══ SUPPLIED DATA ══
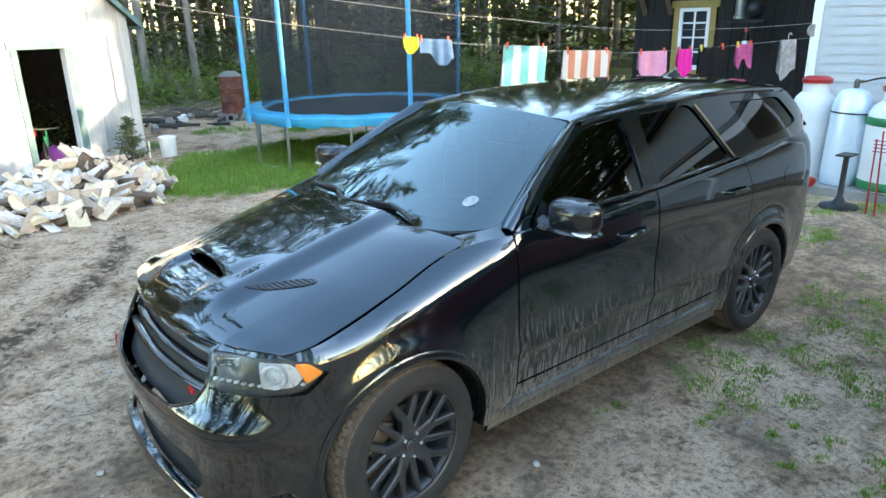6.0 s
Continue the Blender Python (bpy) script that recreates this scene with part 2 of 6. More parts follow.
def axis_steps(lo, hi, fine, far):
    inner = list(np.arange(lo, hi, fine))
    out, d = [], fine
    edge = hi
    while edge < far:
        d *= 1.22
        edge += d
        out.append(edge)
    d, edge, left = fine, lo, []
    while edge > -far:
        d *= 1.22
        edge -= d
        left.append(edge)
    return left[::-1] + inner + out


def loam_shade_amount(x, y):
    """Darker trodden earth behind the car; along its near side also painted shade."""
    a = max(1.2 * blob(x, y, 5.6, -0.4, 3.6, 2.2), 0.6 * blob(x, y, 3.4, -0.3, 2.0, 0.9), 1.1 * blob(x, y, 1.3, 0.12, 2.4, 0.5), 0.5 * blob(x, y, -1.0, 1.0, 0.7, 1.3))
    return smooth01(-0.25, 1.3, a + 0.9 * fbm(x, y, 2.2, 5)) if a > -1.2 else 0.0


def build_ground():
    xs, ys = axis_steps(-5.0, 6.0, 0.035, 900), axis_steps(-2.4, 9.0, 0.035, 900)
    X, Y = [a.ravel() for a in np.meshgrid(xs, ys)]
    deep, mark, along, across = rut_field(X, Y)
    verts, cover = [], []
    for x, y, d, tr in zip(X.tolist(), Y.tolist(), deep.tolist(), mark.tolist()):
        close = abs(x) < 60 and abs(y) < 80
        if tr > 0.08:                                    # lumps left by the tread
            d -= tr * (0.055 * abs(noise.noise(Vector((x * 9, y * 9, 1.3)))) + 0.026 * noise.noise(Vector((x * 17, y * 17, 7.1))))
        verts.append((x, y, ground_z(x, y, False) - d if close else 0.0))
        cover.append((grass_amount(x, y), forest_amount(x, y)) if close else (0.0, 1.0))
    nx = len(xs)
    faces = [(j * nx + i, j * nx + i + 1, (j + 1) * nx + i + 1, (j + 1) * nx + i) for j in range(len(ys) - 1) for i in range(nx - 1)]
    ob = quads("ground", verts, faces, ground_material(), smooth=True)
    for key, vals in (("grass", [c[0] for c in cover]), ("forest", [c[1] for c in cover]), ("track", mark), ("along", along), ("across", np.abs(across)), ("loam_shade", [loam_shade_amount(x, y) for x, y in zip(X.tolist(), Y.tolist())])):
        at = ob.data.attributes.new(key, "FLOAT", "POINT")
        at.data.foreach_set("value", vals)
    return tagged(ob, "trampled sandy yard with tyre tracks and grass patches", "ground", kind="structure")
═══
» GOAL
Quote in full the listing given above; the images are to be left out.

» REPLY
6.0 s
Continue the Blender Python (bpy) script that recreates this scene with part 2 of 6. More parts follow.
def axis_steps(lo, hi, fine, far):
    inner = list(np.arange(lo, hi, fine))
    out, d = [], fine
    edge = hi
    while edge < far:
        d *= 1.22
        edge += d
        out.append(edge)
    d, edge, left = fine, lo, []
    while edge > -far:
        d *= 1.22
        edge -= d
        left.append(edge)
    return left[::-1] + inner + out


def loam_shade_amount(x, y):
    """Darker trodden earth behind the car; along its near side also painted shade."""
    a = max(1.2 * blob(x, y, 5.6, -0.4, 3.6, 2.2), 0.6 * blob(x, y, 3.4, -0.3, 2.0, 0.9), 1.1 * blob(x, y, 1.3, 0.12, 2.4, 0.5), 0.5 * blob(x, y, -1.0, 1.0, 0.7, 1.3))
    return smooth01(-0.25, 1.3, a + 0.9 * fbm(x, y, 2.2, 5)) if a > -1.2 else 0.0


def build_ground():
    xs, ys = axis_steps(-5.0, 6.0, 0.035, 900), axis_steps(-2.4, 9.0, 0.035, 900)
    X, Y = [a.ravel() for a in np.meshgrid(xs, ys)]
    deep, mark, along, across = rut_field(X, Y)
    verts, cover = [], []
    for x, y, d, tr in zip(X.tolist(), Y.tolist(), deep.tolist(), mark.tolist()):
        close = abs(x) < 60 and abs(y) < 80
        if tr > 0.08:                                    # lumps left by the tread
            d -= tr * (0.055 * abs(noise.noise(Vector((x * 9, y * 9, 1.3)))) + 0.026 * noise.noise(Vector((x * 17, y * 17, 7.1))))
        verts.append((x, y, ground_z(x, y, False) - d if close else 0.0))
        cover.append((grass_amount(x, y), forest_amount(x, y)) if close else (0.0, 1.0))
    nx = len(xs)
    faces = [(j * nx + i, j * nx + i + 1, (j + 1) * nx + i + 1, (j + 1) * nx + i) for j in range(len(ys) - 1) for i in range(nx - 1)]
    ob = quads("ground", verts, faces, ground_material(), smooth=True)
    for key, vals in (("grass", [c[0] for c in cover]), ("forest", [c[1] for c in cover]), ("track", mark), ("along", along), ("across", np.abs(across)), ("loam_shade", [loam_shade_amount(x, y) for x, y in zip(X.tolist(), Y.tolist())])):
        at = ob.data.attributes.new(key, "FLOAT", "POINT")
        at.data.foreach_set("value", vals)
    return tagged(ob, "trampled sandy yard with tyre tracks and grass patches", "ground", kind="structure")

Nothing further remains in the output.